Google DeepMind has published a paper titled “Measuring Progress Toward AGI: A Cognitive Taxonomy” that lays out a scientific framework for evaluating how close AI systems are to achieving general intelligence. The work draws on research from psychology, neuroscience, and cognitive science to define what measurable progress toward AGI should actually look like.

A Taxonomy of 10 Cognitive Abilities

The framework identifies 10 cognitive abilities the authors hypothesize are central to general intelligence in AI systems:

  • Perception: extracting and processing sensory information
  • Generation: producing text, speech, and actions
  • Attention: focusing cognitive resources effectively
  • Learning: acquiring new knowledge through experience and instruction
  • Memory: storing and retrieving information over time
  • Reasoning: drawing valid conclusions through logical inference
  • Metacognition: monitoring and understanding one’s own cognitive processes
  • Executive functions: planning, inhibition, and cognitive flexibility
  • Problem solving: finding effective solutions to domain-specific challenges
  • Social cognition: processing and responding appropriately to social information

A Three-Stage Evaluation Protocol

To benchmark AI systems against human capability, DeepMind proposes a three-stage protocol. First, AI systems are evaluated across a broad suite of cognitive tasks with held-out test sets to prevent data contamination. Second, human baselines are collected from a demographically representative adult sample. Third, each system’s performance is mapped relative to the distribution of human performance across each ability.

This approach is intended to give researchers a consistent, empirically grounded way to compare AI progress rather than relying on task-specific benchmarks that may not generalize.
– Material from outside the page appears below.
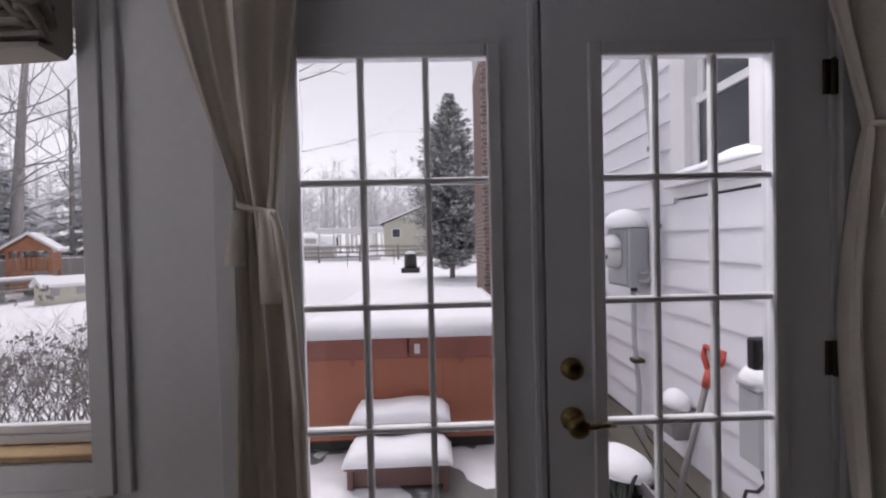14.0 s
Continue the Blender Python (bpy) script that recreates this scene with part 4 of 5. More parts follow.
# wall outlet and the dark lantern by the post
ou = thing("wall_outlet", (0.372, Y_N - 0.001, 0.575), "white outlet plate with a box on the post", "outlet")
part("plate", B(-0.05, 0.05, -0.030, 0, -0.075, 0.075, 0.006), M_CASING, ou)
for z in (-0.025, 0.025):
    part("socket", B(-0.017, 0.017, -0.034, -0.0305, z - 0.014, z + 0.014, 0.003), M_TRIM, ou)
lan = thing("floor_lantern", (0.36, 2.30, 0), "dark glossy lantern with a domed cap on the carpet", "lantern")
part("base", lathe(bmesh.new(), [(0.098, 0.0), (0.105, 0.012), (0.100, 0.040), (0.080, 0.052)], 24), M_BLACKGLOSS, lan, "", True)
for q in range(4):
    a = math.pi / 2 * q + 0.5
    part("post", tube(bmesh.new(), [(0.070 * math.cos(a), 0.070 * math.sin(a), 0.05), (0.080 * math.cos(a), 0.080 * math.sin(a), 0.13), (0.070 * math.cos(a), 0.070 * math.sin(a), 0.215)], 0.012, 8), M_BLACKGLOSS, lan, "", True)
part("candle", lathe(bmesh.new(), [(0.034, 0.053), (0.036, 0.06), (0.035, 0.15), (0.028, 0.158), (0.004, 0.155)], 18), M_CASING, lan, "grey wax candle", True)
part("cap", lathe(bmesh.new(), [(0.084, 0.205), (0.092, 0.215), (0.090, 0.26), (0.078, 0.30), (0.052, 0.325), (0.016, 0.335)], 24), M_BLACKGLOSS, lan, "", True)
part("handle", tube(bmesh.new(), [(-0.05, 0, 0.325), (-0.045, 0, 0.36), (0, 0, 0.375), (0.045, 0, 0.36), (0.05, 0, 0.325)], 0.005, 8), M_BLACKGLOSS, lan, "", True)

# striped cushion on a wicker seat below the sliding door
sc = thing("striped_armchair", pose(-0.70, 1.98, 0, 0, 0, 8), "low armchair with a grey and white striped back cushion", "armchair")
part("back_cushion", B(-0.46, 0.15, -0.09, 0.09, 0.37, 0.735, 0.06, 4), M_STRIPE, sc, "grey and white striped cushion", True)
part("seat", B(-0.46, 0.15, -0.60, -0.10, 0.24, 0.37, 0.05, 3), M_STRIPE, sc, "", True)
part("frame", B(-0.49, 0.18, -0.62, 0.11, 0.12, 0.238, 0.02, 2), M_CHAIRWOOD, sc)
for u in (-0.44, 0.13):
    for v in (-0.57, 0.06):
        part("leg", B(u - 0.022, u + 0.022, v - 0.022, v + 0.022, 0, 0.119, 0.004), M_CHAIRWOOD, sc)

# dark and bright cloth hanging inside the doorway
M_REDCLOTH = mat("dark_red_cloth", (0.10, 0.012, 0.025), 0.9, scale=8, vary=0.2, bump=0.3, fine=200)
M_YELLOWCLOTH = mat("yellow_cloth_band", (0.55, 0.38, 0.04), 0.9, scale=8, vary=0.15, bump=0.3, fine=200)
fl = thing("hanging_jacket", (1.20, -0.99, 0), "dark red cloth with a yellow band hung on the door casing", "jacket")
part("peg", tube(bmesh.new(), [(0.0, -0.035, 1.16), (0.0, 0.03, 1.17)], 0.008, 8), M_HINGE, fl)
bm = curtain_bm(top=(-0.05, 0.02), tie=(0, 0), foot=(-0.16, 0.31), z_top=1.17, z_tie=0, z_foot=0.67, depth=0.03, folds=3, seed=31, pinch=False, n_u=30, n_v=16)
part("cloth", bm, M_REDCLOTH, fl, "", True).modifiers.new("thickness", "SOLIDIFY").thickness = 0.006
bm = curtain_bm(top=(-0.16, 0.31), tie=(0, 0), foot=(-0.17, 0.345), z_top=0.67, z_tie=0, z_foot=0.56, depth=0.03, folds=3, seed=31, pinch=False, n_u=30, n_v=5)
part("yellow_band", bm, M_YELLOWCLOTH, fl, "bright yellow band", True).modifiers.new("thickness", "SOLIDIFY").thickness = 0.006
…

Kaggle Hackathon With $200,000 in Prizes

Alongside the paper, DeepMind is partnering with Kaggle on a community hackathon focused on building evaluations for five cognitive abilities where current tooling is most lacking: learning, metacognition, attention, executive functions, and social cognition. Participants can test submissions against frontier models using Kaggle’s Community Benchmarks platform.

The prize structure includes $10,000 awards for the top two submissions in each of the five tracks, plus four grand prizes of $25,000 each for the best overall submissions. Submissions are accepted from March 17 through April 16, with results announced June 1.

For security researchers and AI safety practitioners, the framework offers a more rigorous vocabulary for discussing capability gaps and risks in frontier models, grounding AGI discourse in measurable cognitive science rather than informal intuition.